Discerning Reader Editorial Review
Reviewed 06/14/2010 by Bob Kellemen.
Recommended. An invaluable, encylopedic methodology of urban and suburban ministry in the 21st century.
Moody Publishers and the Christian Community Development Association (CCDA) joined together with general editors John Fuder and Noel Castellanos, along with nearly three dozen other authors, to produce an encyclopedic reference work for 21st century urban and suburban ministry. What started as an updated edition of A Heart for the City (Moody, 1999), became a fresh new look at emerging models for ministry in our increasingly multi-ethnic society.
This major reworking was necessitated because of titanic shifts in urban issues today—shifts that impinge upon suburban ministry. Specifically, the authors frequently address the "gentrification" of urban areas—the restoration and upgrading of deteriorated urban property by middle classes, often resulting in displacement of lower-income people. Playing itself out across America, cities and suburbs alike are becoming a shifting mix of classes, cultures, and ethnic groups.
Rather than seeing this as a problem, the authors perceive "within it a Kingdom purpose for our generation." The ministry models highlighted throughout A Heart for the Community seize upon this missional opportunity—for both urban and suburban churches.
A fundamental premise of the book is that many pastors are trained in the exegesis of Scripture but not in the exegesis of their community (ethnology). This also explains a primary strength of and the need for A Heart for the Community. It seeks to equip pastors and church planters not only with a theology of the church, but with a methodology for understanding the community surrounding any given church. They seek a "more balanced hermeneutic" in the training of ministry practitioners as they muse over the "proper mix of the biblical text with the contemporary needs of the city and its people."
This very strength could be considered one of the weaknesses of the book. A Heart for the Community is not a theology of urban/suburban ministry. It is more a methodology of. However, since the editors (explained in personal conversation) believe that other solid theological manuals on urban/suburban ministry are available, and this book seeks to supplement those manuals, readers should not be disappointed as long as they understand this mindset.
Still, further exegesis of narratives such as Jesus' compassion-based ministry model and of Paul's ethnological entry into Athens (Acts 17) could have helped to balance the "exegesis of Scripture" and "exegesis of society", and would have illustrated biblical models of such ministry. In fairness, this is not to imply that the book lacks a theological grid or that it excludes any exegesis of Scripture. For instance, Castellanos develops a biblical theology of collaboration, Fuder provides a biblical basis for community analysis, and Dudenhofer shares a theology of neighborliness, just to name three examples.
A Heart for the Community is divided into four main sections. Part 1 focuses on critical issues such as the aforementioned "Gentrification." This section serves to provide an understanding of the paradigm shifts for the church in urban and suburban America. Part 2 highlights church-planting models. This includes anything from the hip-hop church, to the cell church, to the Latino church, to the multi-ethnic church. Part 3 shifts the focus to ministering to suburban needs, while Part 4 addresses para-church ministries in urban and suburban settings.

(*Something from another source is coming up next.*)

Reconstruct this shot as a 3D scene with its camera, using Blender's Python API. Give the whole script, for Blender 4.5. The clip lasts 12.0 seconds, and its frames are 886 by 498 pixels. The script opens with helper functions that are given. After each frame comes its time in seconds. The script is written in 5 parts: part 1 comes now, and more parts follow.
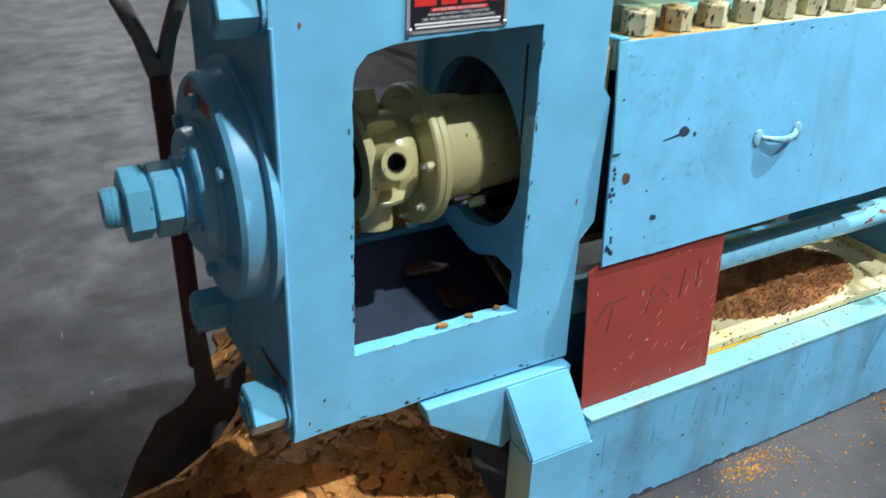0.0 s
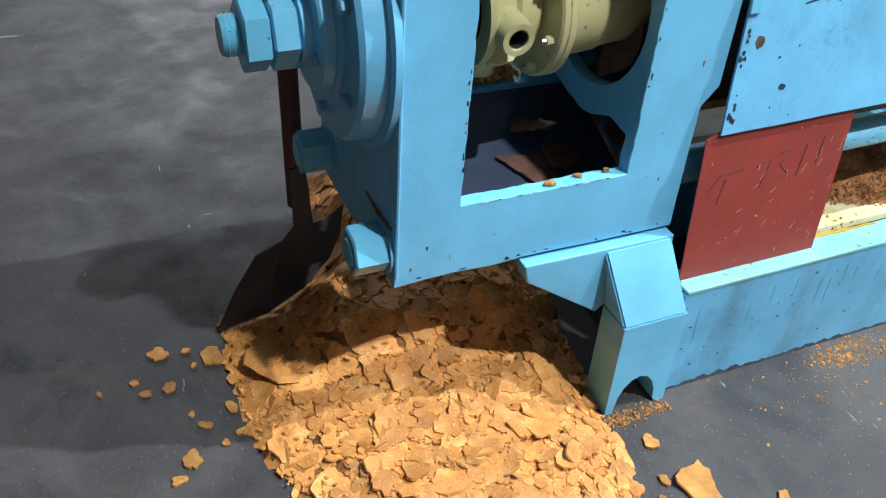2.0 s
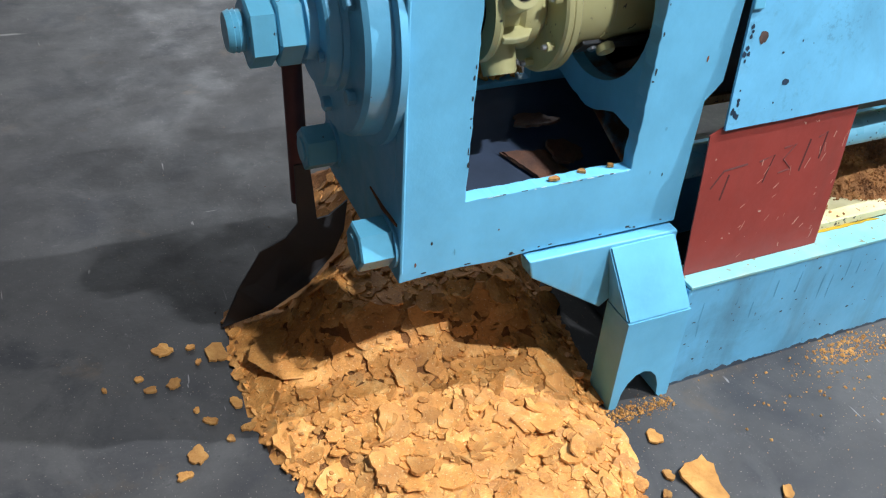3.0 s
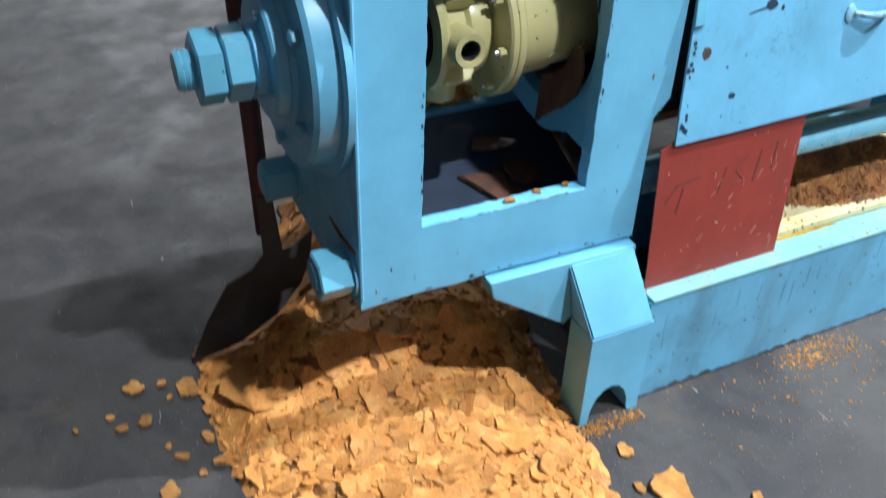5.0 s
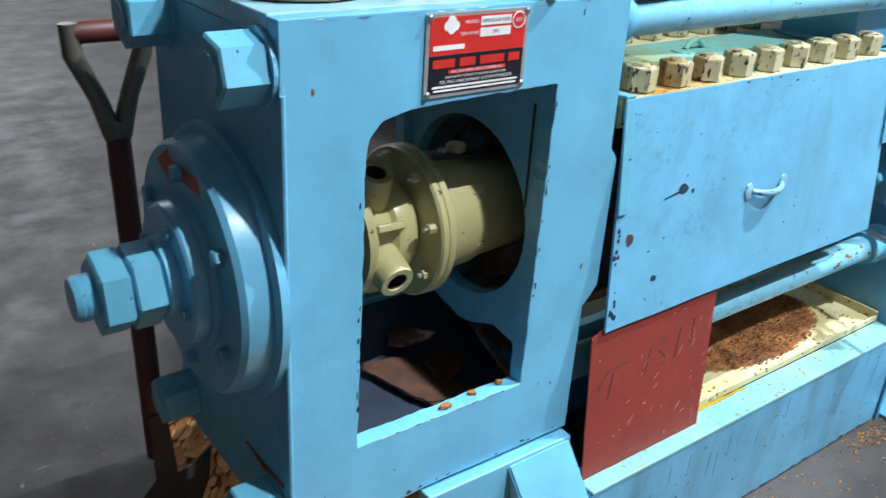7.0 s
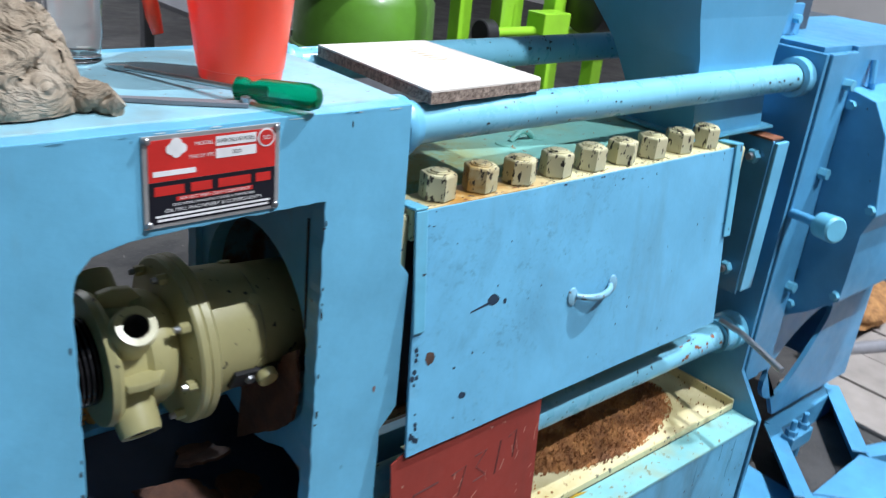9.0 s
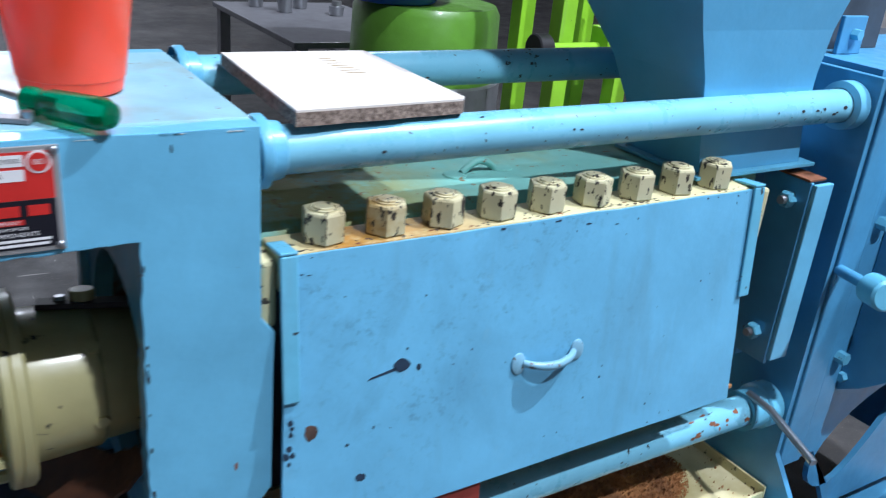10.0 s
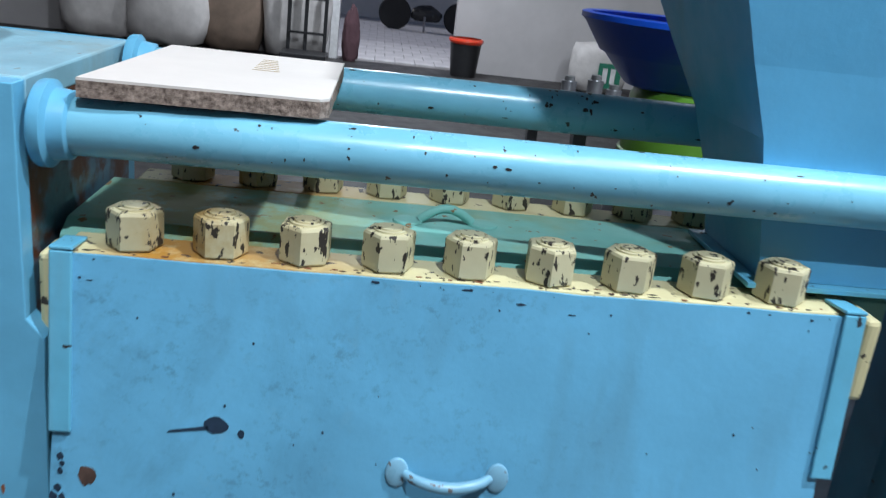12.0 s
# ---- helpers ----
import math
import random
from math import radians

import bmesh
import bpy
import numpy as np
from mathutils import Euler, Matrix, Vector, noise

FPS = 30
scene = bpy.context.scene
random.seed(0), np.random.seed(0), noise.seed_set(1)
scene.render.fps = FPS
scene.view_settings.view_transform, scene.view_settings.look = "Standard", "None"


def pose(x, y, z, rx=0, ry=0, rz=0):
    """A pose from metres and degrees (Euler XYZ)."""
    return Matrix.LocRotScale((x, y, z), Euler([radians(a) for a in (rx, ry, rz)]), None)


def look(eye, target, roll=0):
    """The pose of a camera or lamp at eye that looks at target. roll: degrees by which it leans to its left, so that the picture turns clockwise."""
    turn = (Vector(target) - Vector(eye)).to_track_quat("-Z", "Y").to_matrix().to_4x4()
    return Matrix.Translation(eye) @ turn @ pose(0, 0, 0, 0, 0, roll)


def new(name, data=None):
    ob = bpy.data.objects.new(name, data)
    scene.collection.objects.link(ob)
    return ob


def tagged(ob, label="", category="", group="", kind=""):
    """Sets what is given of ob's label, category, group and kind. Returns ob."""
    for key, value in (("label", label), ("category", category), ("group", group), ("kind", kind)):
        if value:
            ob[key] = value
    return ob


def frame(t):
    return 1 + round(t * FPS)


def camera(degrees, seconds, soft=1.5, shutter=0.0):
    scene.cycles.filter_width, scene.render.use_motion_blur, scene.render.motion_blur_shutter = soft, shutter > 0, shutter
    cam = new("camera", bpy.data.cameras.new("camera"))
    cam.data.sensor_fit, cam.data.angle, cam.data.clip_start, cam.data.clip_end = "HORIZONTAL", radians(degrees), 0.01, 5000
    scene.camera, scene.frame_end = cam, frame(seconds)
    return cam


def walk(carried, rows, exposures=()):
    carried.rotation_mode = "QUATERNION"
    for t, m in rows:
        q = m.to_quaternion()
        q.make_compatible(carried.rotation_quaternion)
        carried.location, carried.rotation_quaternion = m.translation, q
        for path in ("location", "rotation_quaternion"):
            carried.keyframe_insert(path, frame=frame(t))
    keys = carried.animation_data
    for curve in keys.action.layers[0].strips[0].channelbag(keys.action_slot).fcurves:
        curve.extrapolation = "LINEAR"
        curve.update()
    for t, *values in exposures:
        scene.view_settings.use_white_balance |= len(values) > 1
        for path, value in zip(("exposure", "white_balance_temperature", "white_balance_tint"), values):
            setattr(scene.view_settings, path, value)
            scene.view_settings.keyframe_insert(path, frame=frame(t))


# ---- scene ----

Each chapter, like a good encyclopedia of ministry, is filled with historical background, cultural insight, and practical methods to implement. Additionally, every chapter includes reflection questions and a recommended reading list. No one can finish A Heart for the Community and leave hungry.
The wide breadth of authors, as with any multi-authored book, lends itself to a diversity of style, background, experience, and depth. A great strength of the book derives from this diversity—numerous engaging, practical, relevant vignettes and real-life narratives illustrate the principles being shared and the points being made.
Some Evangelical readers may be surprised or taken aback by the inclusion of some authors from Catholic and non-Evangelical backgrounds. Additionally, while the authors evidence tremendous diversity, almost all currently minister in the greater Chicagoland area. Thus implications have to be extrapolated in order to apply to other urban and suburban centers.
The various authors consistently eschew any one-size-fits-all approach. Wisely, they encourage pastors, church planters, and para-church leaders to minister idiosyncratically—to take the principles from their chapters and apply them to the unique congregations and communities in which they serve.
While greatly appreciating this relational emphasis, at times the constant barrage of negativity toward "programs" felt overdone. The idea of "organizing the organism" or of "ad-ministering the ministry," or of "people-oriented strategies" seemed to be thrown out entirely. It is possible to balance people and programs to address the unique, complex issues of multi-ethnic urban and suburban ministries.
My copy of A Heart for the Community is highlighted effusively. I took page after page of notes. While I would encourage all readers to "be Bereans" as they read and respond to each author, I would also urge everyone interested in modern urban and suburban ministry to read A Heart for the Community. Like any reference work, you'll not likely agree with every aspect of every chapter/article. However, you will be stretched to think through a practical, pastoral theology for 21st century ministry.